Step 2: Use int.TryParse()

int.TryParse() attempts to convert a string to an integer. Unlike Convert.ToInt32(), it doesn’t throw an error if it fails. Instead, it returns true if successful and false if not. It also uses an out parameter to return the parsed value if successful.

    // ... inside Main, after reading input ...
    int age;
    bool success = int.TryParse(input, out age);

    if (success)
    {
        Console.WriteLine($"Successfully parsed age: {age}");
        // You can now safely use the 'age' variable
        int ageNextYear = age + 1;
        Console.WriteLine($"Next year you will be {ageNextYear}.");
    }
    else
    {
        Console.WriteLine($"Invalid input. Could not parse 	'{input}\' as an integer.");
        // Handle the error - maybe ask again or use a default value
    }
}

Explanation: int.TryParse(input, out age) tries to parse input. If it works, success becomes true, and the result is put into the age variable. If it fails, success becomes false, and age gets its default value (0), but we typically rely on the success flag to know if we should use age.

Step 3: Build and Run

1. Save Program.cs.
2. Build (dotnet build) and run (dotnet run).
3. Try entering both valid numbers (e.g., 30) and invalid text (e.g., abc). Observe how the program handles both cases without crashing.

Example Interaction (Invalid Input):

Please enter your age (numeric): thirty
Invalid input. Could not parse 'thirty' as an integer.

Example Interaction (Valid Input):

Please enter your age (numeric): 25
Successfully parsed age: 25
Next year you will be 26.

Similar TryParse methods exist for other types (e.g., double.TryParse, decimal.TryParse, bool.TryParse).

Exercise: Temperature Converter with Casting

Let’s practice explicit casting and operator precedence.

Project Goal: Create a program that converts a temperature from Celsius (as a double) to Fahrenheit (as an int, truncating any decimal).
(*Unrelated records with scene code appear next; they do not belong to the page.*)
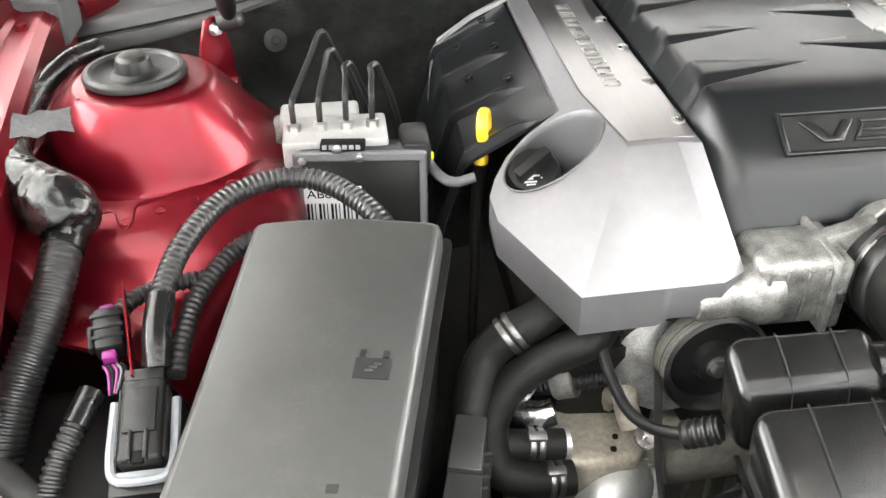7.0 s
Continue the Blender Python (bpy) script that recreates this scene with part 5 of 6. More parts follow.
X0, X1, Y0, Y1 = 0.419, 0.546, 0.988, 1.104
up = [rr_ring(X0, X1, Y0, Y1, 0.852, 0.022), rr_ring(X0 - 0.005, X1 + 0.005, Y0 - 0.005, Y1 + 0.005, 0.8545, 0.024), rr_ring(X0 - 0.005, X1 + 0.005, Y0 - 0.005, Y1 + 0.005, 0.8585, 0.024), rr_ring(X0 - 0.001, X1 + 0.001, Y0 - 0.001, Y1 + 0.001, 0.8600, 0.022), rr_ring(X0, X1, Y0, Y1, 0.864, 0.022), rr_ring(X0 + 0.003, X1 - 0.003, Y0 + 0.004, Y1 - 0.002, 0.880, 0.022), rr_ring(X0 + 0.010, X1 - 0.010, Y0 + 0.014, Y1 - 0.006, 0.889, 0.020), rr_ring(X0 + 0.020, X1 - 0.016, Y0 + 0.024, Y1 - 0.012, 0.893, 0.016)]
part("upper_shell", loft(up), M_RESERVOIR, res, sharp=60)
lo_ = [rr_ring(X0 + 0.022, X1 - 0.022, Y0 + 0.022, Y1 - 0.022, 0.829, 0.018), rr_ring(X0 + 0.010, X1 - 0.010, Y0 + 0.010, Y1 - 0.010, 0.832, 0.018), rr_ring(X0 + 0.004, X1 - 0.004, Y0 + 0.004, Y1 - 0.004, 0.839, 0.02), rr_ring(X0 + 0.002, X1 - 0.002, Y0 + 0.002, Y1 - 0.002, 0.853, 0.02)]
part("lower_shell", loft(lo_), M_FLUID, res, "bluish lower shell showing the fluid", sharp=60)
part("tab", box((0.474, 1.092, 0.888), (0.494, 1.101, 0.908), bevel=0.003), M_RESERVOIR, res)
cc_ = (0.4775, 1.022, 0.8925)
bcap = part("cap", lathe([(0.0225, 0), (0.0275, 0.001), (0.0280, 0.008), (0.0272, 0.013), (0.0245, 0.0155), (0.021, 0.016)], cc_, (0, 0, 1), 56, 8, 0.055), M_PLASTIC, res, "black lobed cap with yellow print")
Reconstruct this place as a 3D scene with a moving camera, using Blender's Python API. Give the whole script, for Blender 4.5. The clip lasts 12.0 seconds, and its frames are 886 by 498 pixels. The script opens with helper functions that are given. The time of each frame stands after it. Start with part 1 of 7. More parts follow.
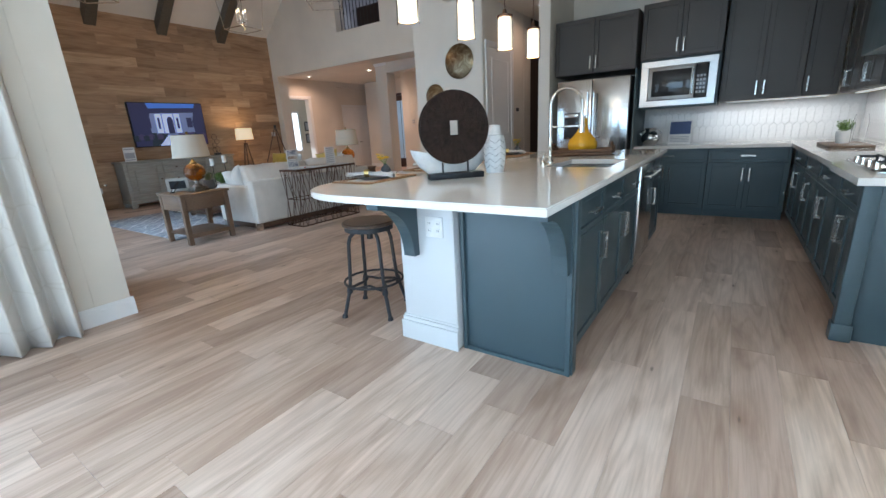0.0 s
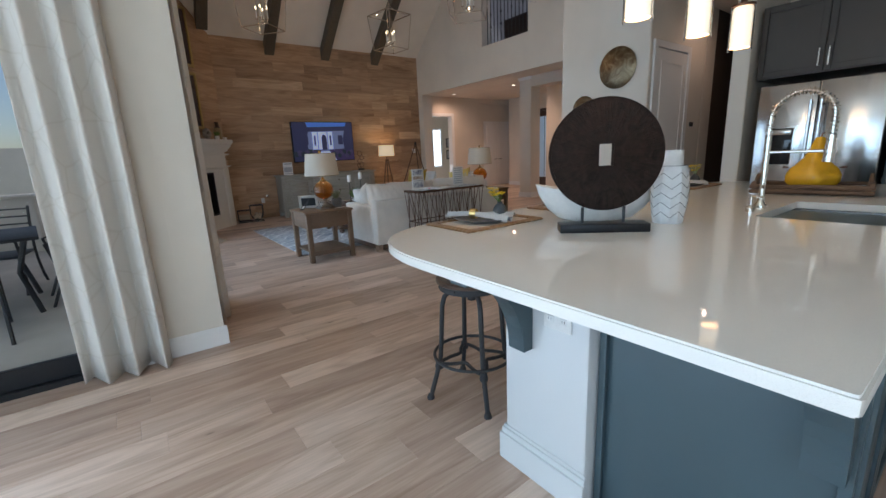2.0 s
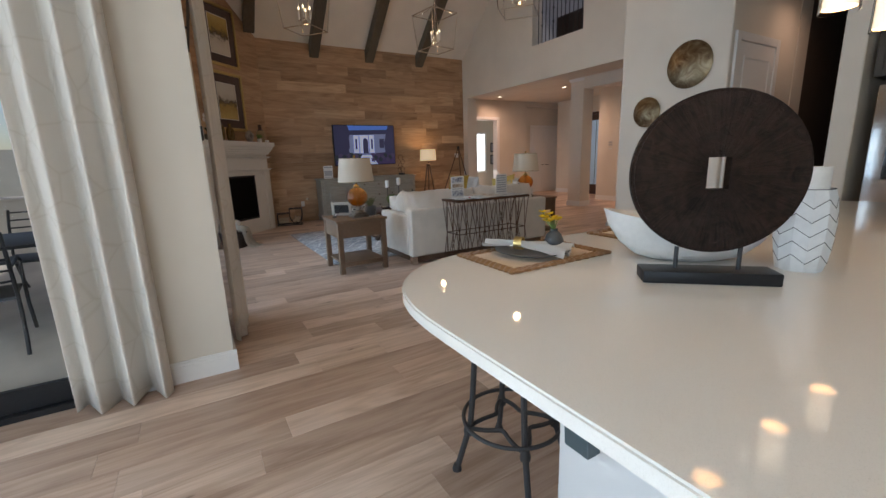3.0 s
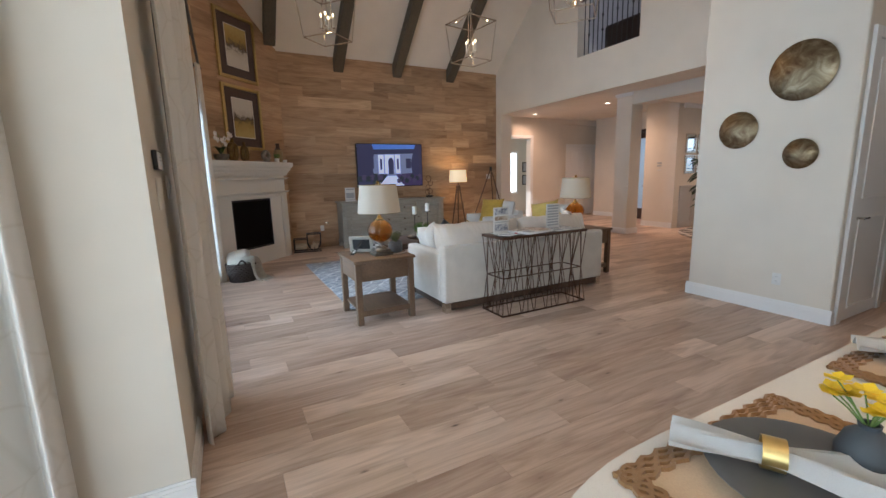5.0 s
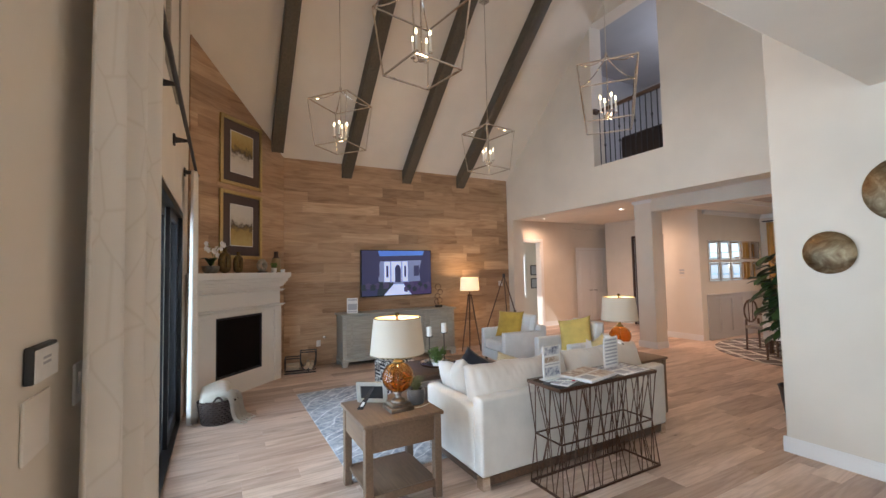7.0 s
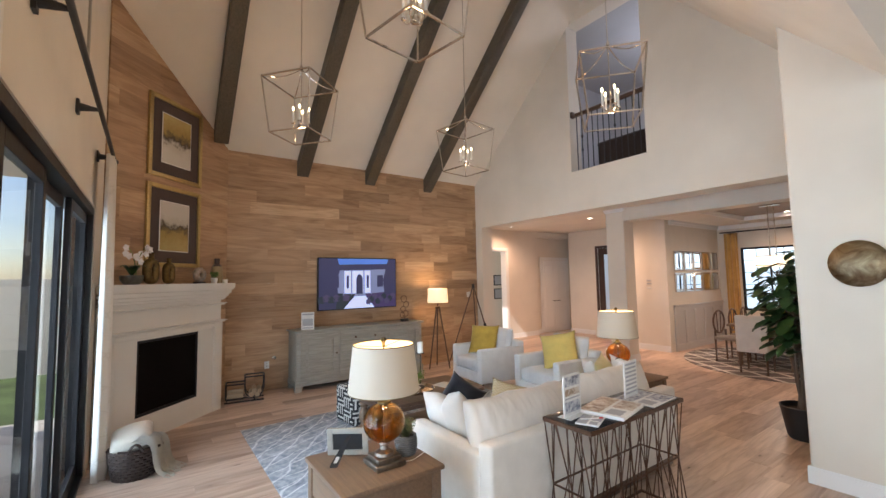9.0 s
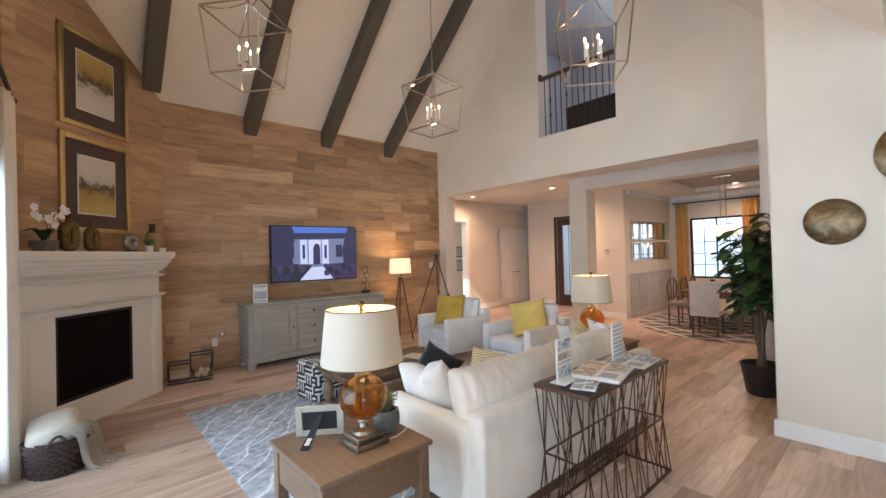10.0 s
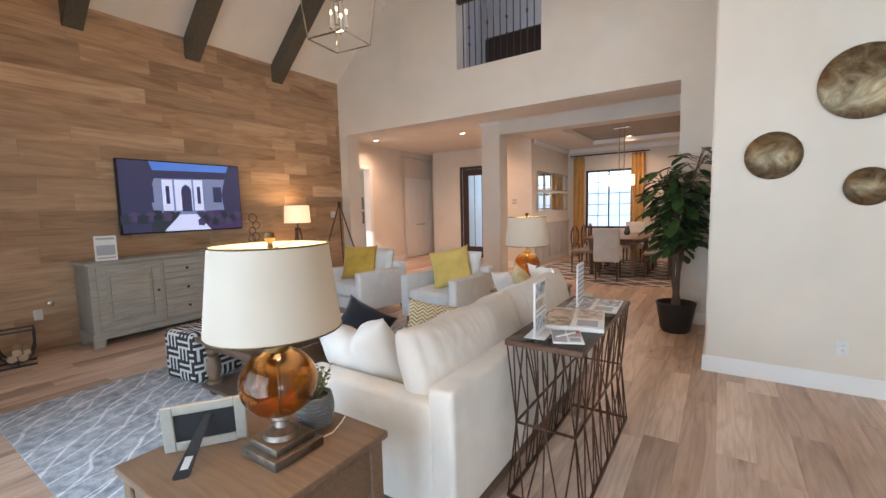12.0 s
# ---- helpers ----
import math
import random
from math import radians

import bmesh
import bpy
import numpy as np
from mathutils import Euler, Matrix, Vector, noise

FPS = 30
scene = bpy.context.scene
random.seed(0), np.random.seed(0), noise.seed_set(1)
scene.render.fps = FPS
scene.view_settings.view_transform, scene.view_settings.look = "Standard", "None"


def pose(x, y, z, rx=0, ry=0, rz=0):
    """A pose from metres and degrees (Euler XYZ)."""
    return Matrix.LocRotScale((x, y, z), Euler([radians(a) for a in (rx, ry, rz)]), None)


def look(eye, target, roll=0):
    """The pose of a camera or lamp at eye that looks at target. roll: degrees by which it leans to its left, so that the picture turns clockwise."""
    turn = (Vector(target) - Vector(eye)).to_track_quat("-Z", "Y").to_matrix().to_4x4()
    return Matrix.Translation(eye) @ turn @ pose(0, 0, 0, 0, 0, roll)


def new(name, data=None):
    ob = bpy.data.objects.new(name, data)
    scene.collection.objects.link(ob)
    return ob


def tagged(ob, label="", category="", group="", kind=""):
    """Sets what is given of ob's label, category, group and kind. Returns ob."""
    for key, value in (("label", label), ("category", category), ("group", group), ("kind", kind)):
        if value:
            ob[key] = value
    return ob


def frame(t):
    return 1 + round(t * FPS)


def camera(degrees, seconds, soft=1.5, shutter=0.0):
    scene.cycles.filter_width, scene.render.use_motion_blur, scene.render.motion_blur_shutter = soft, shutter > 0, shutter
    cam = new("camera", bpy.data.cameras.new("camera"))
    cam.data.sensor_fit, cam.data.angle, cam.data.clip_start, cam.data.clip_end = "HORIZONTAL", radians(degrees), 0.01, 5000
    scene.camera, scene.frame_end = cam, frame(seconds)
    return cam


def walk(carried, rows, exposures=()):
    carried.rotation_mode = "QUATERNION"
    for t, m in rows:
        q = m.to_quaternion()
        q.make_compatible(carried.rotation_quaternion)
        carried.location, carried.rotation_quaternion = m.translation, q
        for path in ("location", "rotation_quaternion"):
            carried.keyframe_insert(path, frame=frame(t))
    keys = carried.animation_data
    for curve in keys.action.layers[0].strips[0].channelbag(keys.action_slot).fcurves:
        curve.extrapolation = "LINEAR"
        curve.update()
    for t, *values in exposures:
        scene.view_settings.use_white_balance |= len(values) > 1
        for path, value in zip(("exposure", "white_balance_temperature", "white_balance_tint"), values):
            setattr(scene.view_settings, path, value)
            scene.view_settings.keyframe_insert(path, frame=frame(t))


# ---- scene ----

Formula: Fahrenheit = (Celsius * 9 / 5) + 32

Requirements:

1. Create a new console project.
2. Prompt the user to enter a temperature in Celsius.
3. Use double.TryParse to safely read the input into a double variable.
4. If parsing fails, print an error message.
5. If parsing succeeds:
   • Calculate the Fahrenheit value using the formula. Pay attention to operator precedence and ensure you perform floating-point division (e.g., use 9.0/5.0 instead of 9/5 which would result in integer division).
   • Explicitly cast the calculated Fahrenheit double value to an int to truncate the decimal part.
   • Display the original Celsius temperature and the calculated (truncated) Fahrenheit temperature.

Hints:

• Use double.TryParse(input, out celsiusValue).
• Use 9.0 / 5.0 in your formula for correct division.
• Use (int)fahrenheitDoubleValue to cast.

Steps:

1. Write the code in Program.cs.
2. Save, build, and run.
3. Test with various Celsius values (e.g., 0, 100, 25.5, -10) and invalid input.
4. Verify the Fahrenheit calculation and the truncation effect of the int cast.

Conclusion

This lesson covered important details about working with data in C#, including operator precedence, the necessity and risks of explicit type casting, the behavior of var, the potential inaccuracies of floating-point types, and the utility of nullable value types (?). Mastering these concepts allows for more precise control over data manipulation and helps prevent subtle bugs in your programs. We also learned the safer TryParse method for handling user input conversions.